Posts Tagged ‘ant-zen’

ant-zen – 4th February 2022

Christopher Nosnibor

Increasingly, when the consumption of music and art in general has become increasingly focused on accessibility, ease of consumption, and essentially a trade in intangibles – many no longer own any music physically, and simply stream everything – there is, conversely, a keen hankering and a strong, if niche, market for artefacts. Having grown up with first vinyl, and then CDs myself, I get this. The idea of not actually ‘owning’ your collection is bewildering, and the fact is that a playlist is not a collection. What happens when a subscription site folds, or when an artist withdraws their work from your platform of choice? Even bands who host their own music on sites like bandcamp, can withdraw or delete it at any time.

I’m no fan of MP3, but at least with an MP3, you’ve got something (although it pays to back up, or you might not). But with a true physical format, apart from fire or flooding, you have something pretty robust. But that’s not even half of it. It’s about the experience. The object. I can still recall when and where or how I came to acquire a large percentage of my collection, which runs well into the thousands of records and CDs (but no longer tapes, so much, for various reasons).

With the vinyl renaissance well under way, the late-cut single is very much a growth area. These things aren’t cheap, but what pressing plant is going to do a dozen copies? Meanwhile, a lot of artists with small fanbases still want something physical, but it would likely take then several lifetimes to shift a couple of hundred or more units. And then there’s storing the things. No-one wants boxes of unsold inventory they’ve paid a fortune for filling the spare room. And so, those who want something to cherish and simply own are generally happy to pay that bit more for something intrinsically scarce.

Kadaitcha’s latest, ‘fracture’ comes as a square lathe-cut 7”, which looks like one heck of an item, and of course, digital download, and contains two heavyweight slabs of dense, thunderous noise.

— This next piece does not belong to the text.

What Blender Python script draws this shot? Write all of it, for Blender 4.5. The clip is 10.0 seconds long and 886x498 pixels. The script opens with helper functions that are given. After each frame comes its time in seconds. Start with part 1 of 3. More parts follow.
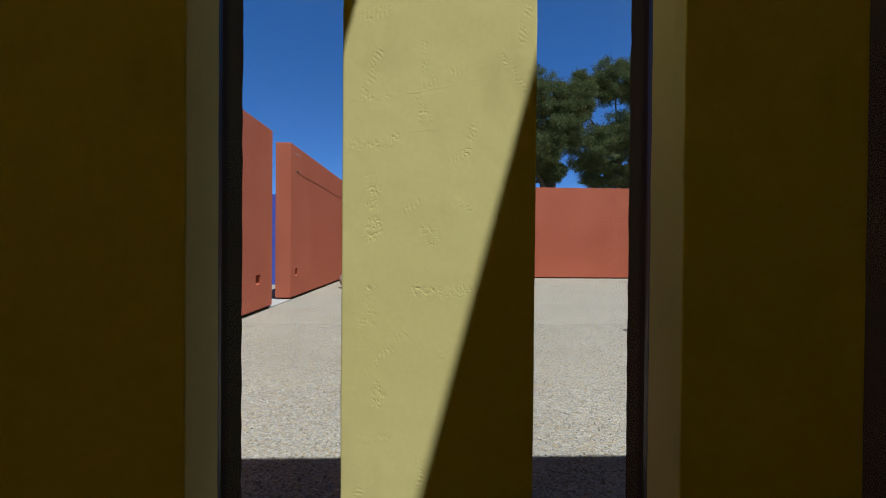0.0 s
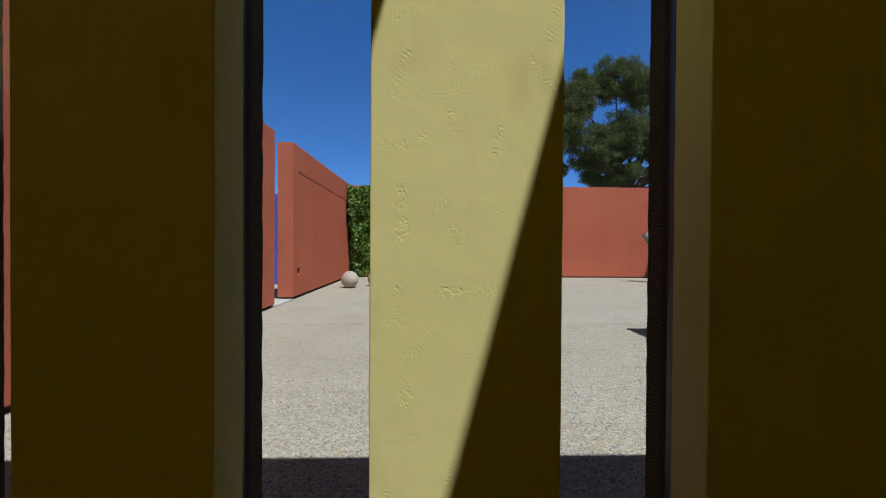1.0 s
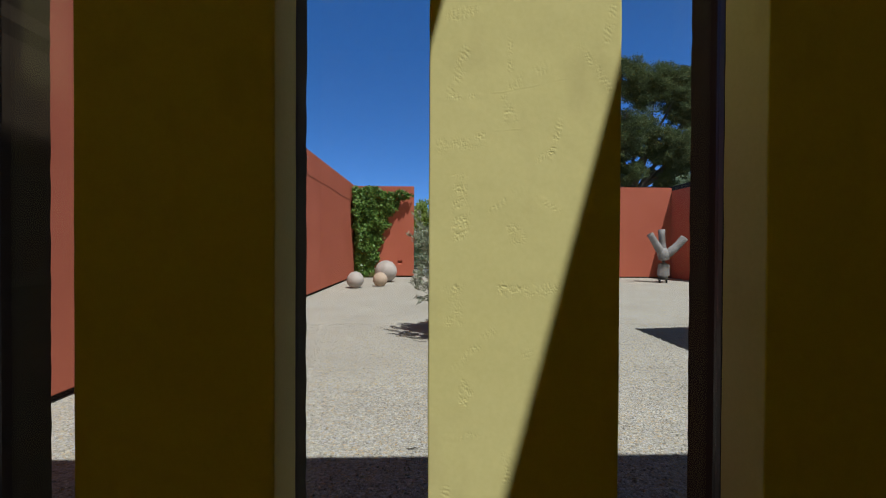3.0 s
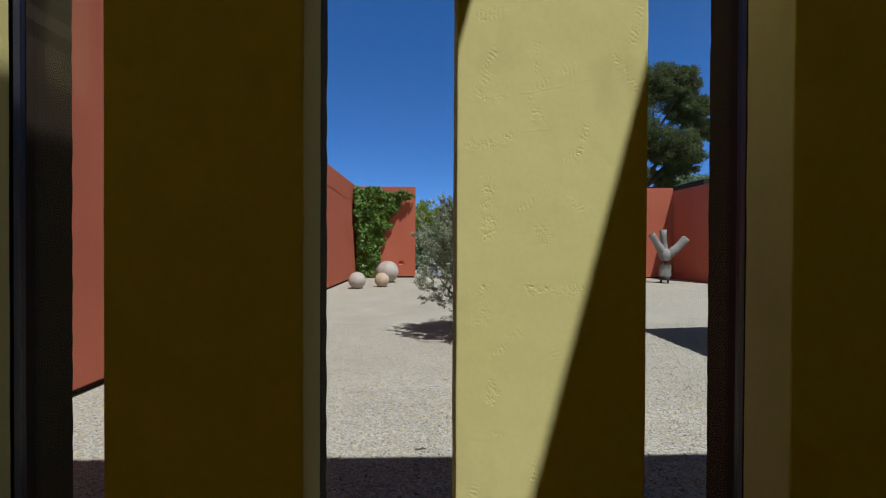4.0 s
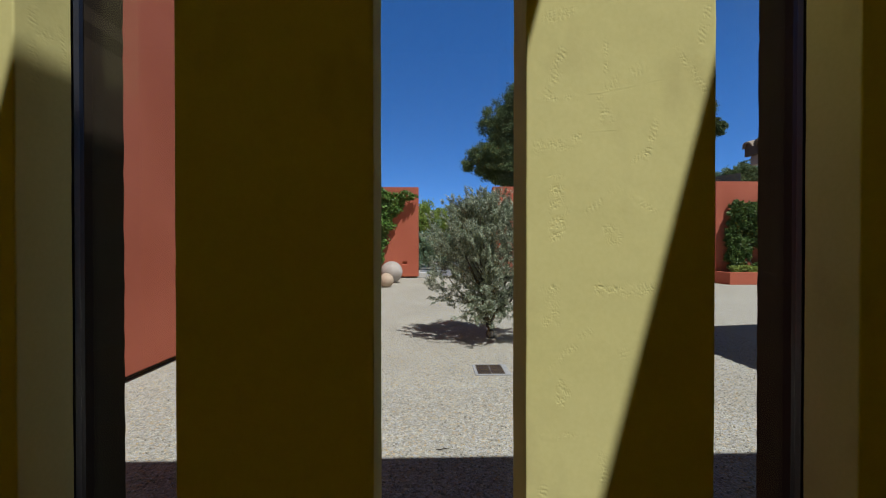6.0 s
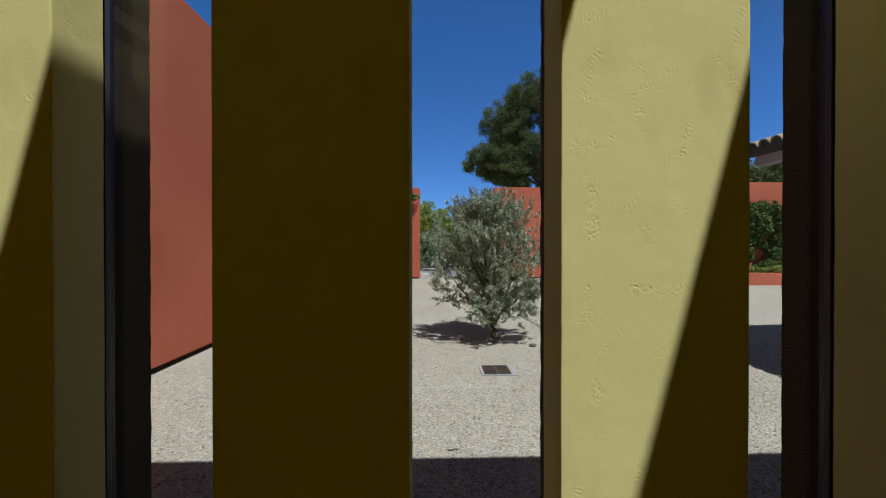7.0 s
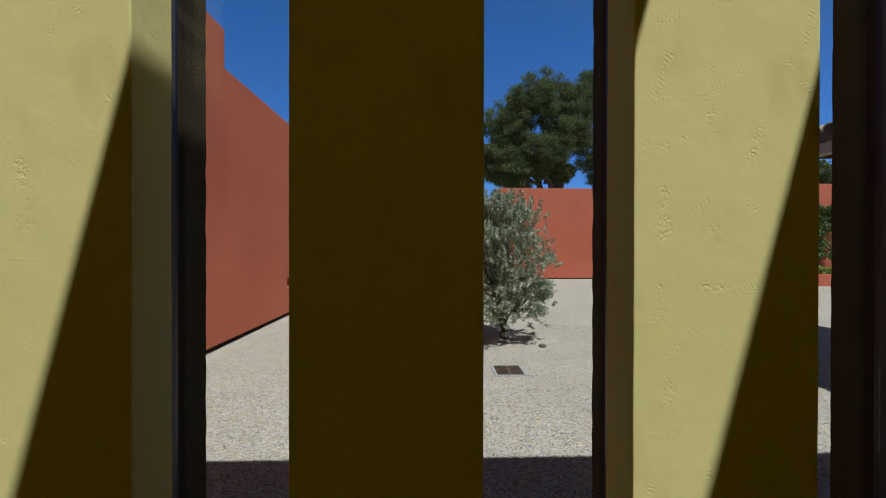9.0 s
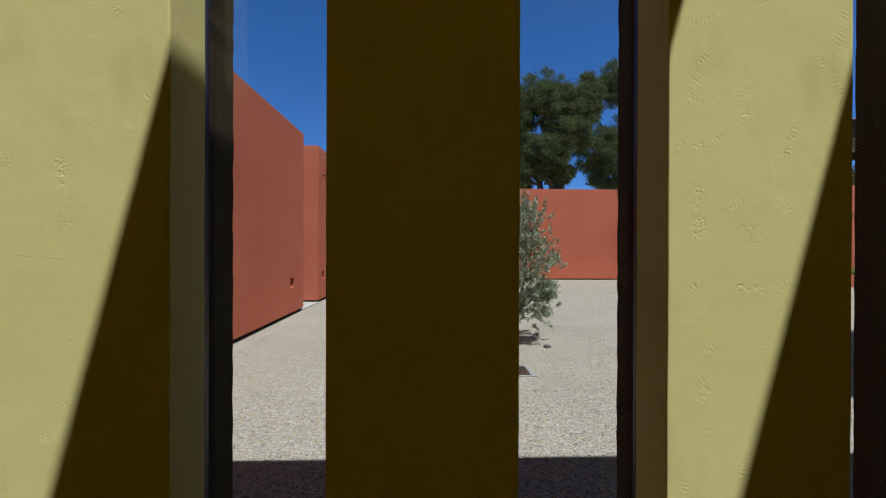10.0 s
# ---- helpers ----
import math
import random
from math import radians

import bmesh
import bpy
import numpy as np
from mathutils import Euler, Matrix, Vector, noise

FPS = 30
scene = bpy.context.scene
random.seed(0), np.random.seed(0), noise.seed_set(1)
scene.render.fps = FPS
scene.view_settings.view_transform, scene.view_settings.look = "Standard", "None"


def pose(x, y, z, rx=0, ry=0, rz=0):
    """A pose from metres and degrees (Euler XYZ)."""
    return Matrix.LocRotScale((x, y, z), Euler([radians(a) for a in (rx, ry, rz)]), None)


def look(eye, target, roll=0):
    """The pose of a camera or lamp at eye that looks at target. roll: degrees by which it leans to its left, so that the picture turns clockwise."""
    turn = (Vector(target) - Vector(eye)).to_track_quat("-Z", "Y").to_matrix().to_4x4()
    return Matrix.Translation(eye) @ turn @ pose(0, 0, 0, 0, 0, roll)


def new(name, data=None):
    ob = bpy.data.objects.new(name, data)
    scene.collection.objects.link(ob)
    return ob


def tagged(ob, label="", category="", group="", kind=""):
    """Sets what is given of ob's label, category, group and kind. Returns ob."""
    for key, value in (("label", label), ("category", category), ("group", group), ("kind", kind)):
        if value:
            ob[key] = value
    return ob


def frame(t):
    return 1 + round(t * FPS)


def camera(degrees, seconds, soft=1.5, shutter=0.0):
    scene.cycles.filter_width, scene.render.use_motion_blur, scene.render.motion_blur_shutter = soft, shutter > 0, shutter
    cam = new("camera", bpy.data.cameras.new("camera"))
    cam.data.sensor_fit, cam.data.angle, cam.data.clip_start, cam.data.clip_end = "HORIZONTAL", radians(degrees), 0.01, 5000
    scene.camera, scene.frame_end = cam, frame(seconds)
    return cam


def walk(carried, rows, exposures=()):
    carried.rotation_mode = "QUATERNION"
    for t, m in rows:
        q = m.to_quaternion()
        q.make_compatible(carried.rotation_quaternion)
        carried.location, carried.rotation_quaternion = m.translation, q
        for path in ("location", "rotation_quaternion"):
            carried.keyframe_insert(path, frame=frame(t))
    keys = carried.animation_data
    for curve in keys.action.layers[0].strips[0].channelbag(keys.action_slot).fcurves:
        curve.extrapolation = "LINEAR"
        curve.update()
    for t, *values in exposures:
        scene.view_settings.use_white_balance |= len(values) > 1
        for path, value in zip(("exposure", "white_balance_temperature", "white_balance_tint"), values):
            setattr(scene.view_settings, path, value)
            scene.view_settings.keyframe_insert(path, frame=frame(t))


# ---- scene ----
cam = camera(94.8, 10.0, soft=1.1)
PATH = [
    (0, (0.0210, 0.008, 1.437), (0.0860, 2.007, 1.42), 0.5),
    (0.5, (-0.0094, 0.008, 1.437), (0.0586, 2.008, 1.42), 0.5),
    (1, (-0.0368, 0.009, 1.438), (0.0282, 2.008, 1.418), 0.4),
    (1.5, (-0.0702, 0.008, 1.435), (-0.0052, 2.007, 1.421), 0.33),
    (2, (-0.1036, 0.008, 1.436), (-0.0406, 2.007, 1.419), 0.3),
    (2.5, (-0.1300, 0.009, 1.435), (-0.0720, 2.008, 1.416), 0.33),
    (4, (-0.2125, 0.007, 1.433), (-0.1565, 2.006, 1.417), 0.27),
    (4.5, (-0.2455, 0.008, 1.434), (-0.1895, 2.008, 1.416), 0.2),
    (5, (-0.2770, 0.01, 1.434), (-0.2250, 2.009, 1.419), -0.0),
    (5.5, (-0.3175, 0.01, 1.434), (-0.2635, 2.009, 1.418), -0.0),
    (7, (-0.4315, 0.011, 1.432), (-0.3755, 2.011, 1.42), -0.0),
    (7.5, (-0.4687, 0.011, 1.431), (-0.4127, 2.01, 1.42), -0.0),
    (8, (-0.5068, 0.01, 1.431), (-0.4508, 2.009, 1.42), 0.0),
    (8.5, (-0.5510, 0.01, 1.43), (-0.4910, 2.009, 1.42), 0.0),
    (9, (-0.5882, 0.009, 1.429), (-0.5282, 2.008, 1.42), 0.1),
    (9.5, (-0.6263, 0.008, 1.427), (-0.5653, 2.007, 1.42), 0.1),
    (10, (-0.6645, 0.007, 1.426), (-0.6025, 2.006, 1.42), 0.2),
]
walk(cam, [(t, look(eye, target, roll)) for t, eye, target, roll in PATH])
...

‘night’ is a crunchy, doom-laden drone driven by industrial-strength percussion. The guitars buzz and the vocals growl, almost submerged beneath the dense, murky noise; the beats blast like the heaviest machinery known to man. It’s like a black metal Swans. Flipside ‘rekill’ places the electronic to the fore, sounding like a JG Thirlwell remix of Nine Inch Nails with stuttering blasts and walls of digital distortion exploding from the speakers. It’s overloading, everything all at once, an instant headache distilled and amplified. This, of course, means I absolutely love it. Feel the pain.